### [PROVIDED MATERIAL]
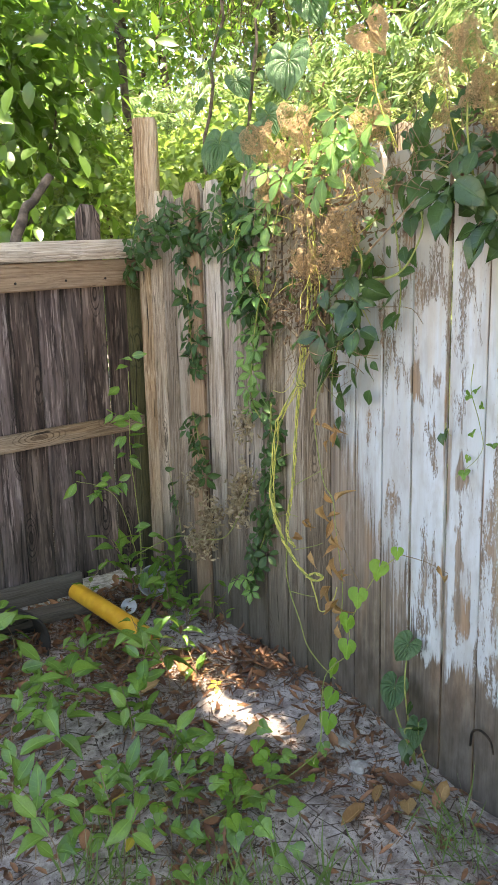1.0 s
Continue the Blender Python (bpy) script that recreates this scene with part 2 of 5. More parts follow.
    rim = n.math("MULTIPLY", n.ramp(n.math("ADD", n.math("ABSOLUTE", obj_y), n.math("MULTIPLY", streaks, 0.016)), 0.0640, 0.0690), n.ramp(n.noise(n.mapped(vec, (5, 5, 3.0)), 1.0, 3.0), 0.42, 0.60))
    col = n.mix(rim, col, n.mix(ragged, (0.30, 0.16, 0.08), (0.10, 0.07, 0.045)))
    moss = n.math("MULTIPLY", n.ramp(n.math("ADD", n.math("MULTIPLY", y, -1.0), n.math("MULTIPLY", blotch, 0.5)), -1.45, -1.10), 0.35)
    col = n.mix(moss, col, (0.17, 0.165, 0.085))
    height = n.math("ADD", n.math("MULTIPLY", grain, 0.4), n.math("MULTIPLY", cover, 0.6))
    return n.close(n.add("BsdfPrincipled", {"Base Color": col, "Roughness": 0.75, "Specular IOR Level": 0.3, "Normal": n.bump(height, 0.6, 0.004)}).outputs[0])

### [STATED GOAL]
Reproduce the data verbatim. Do not carry any picture into the copy.

### [CORRECT OUTPUT]
1.0 s
Continue the Blender Python (bpy) script that recreates this scene with part 2 of 5. More parts follow.
    rim = n.math("MULTIPLY", n.ramp(n.math("ADD", n.math("ABSOLUTE", obj_y), n.math("MULTIPLY", streaks, 0.016)), 0.0640, 0.0690), n.ramp(n.noise(n.mapped(vec, (5, 5, 3.0)), 1.0, 3.0), 0.42, 0.60))
    col = n.mix(rim, col, n.mix(ragged, (0.30, 0.16, 0.08), (0.10, 0.07, 0.045)))
    moss = n.math("MULTIPLY", n.ramp(n.math("ADD", n.math("MULTIPLY", y, -1.0), n.math("MULTIPLY", blotch, 0.5)), -1.45, -1.10), 0.35)
    col = n.mix(moss, col, (0.17, 0.165, 0.085))
    height = n.math("ADD", n.math("MULTIPLY", grain, 0.4), n.math("MULTIPLY", cover, 0.6))
    return n.close(n.add("BsdfPrincipled", {"Base Color": col, "Roughness": 0.75, "Specular IOR Level": 0.3, "Normal": n.bump(height, 0.6, 0.004)}).outputs[0])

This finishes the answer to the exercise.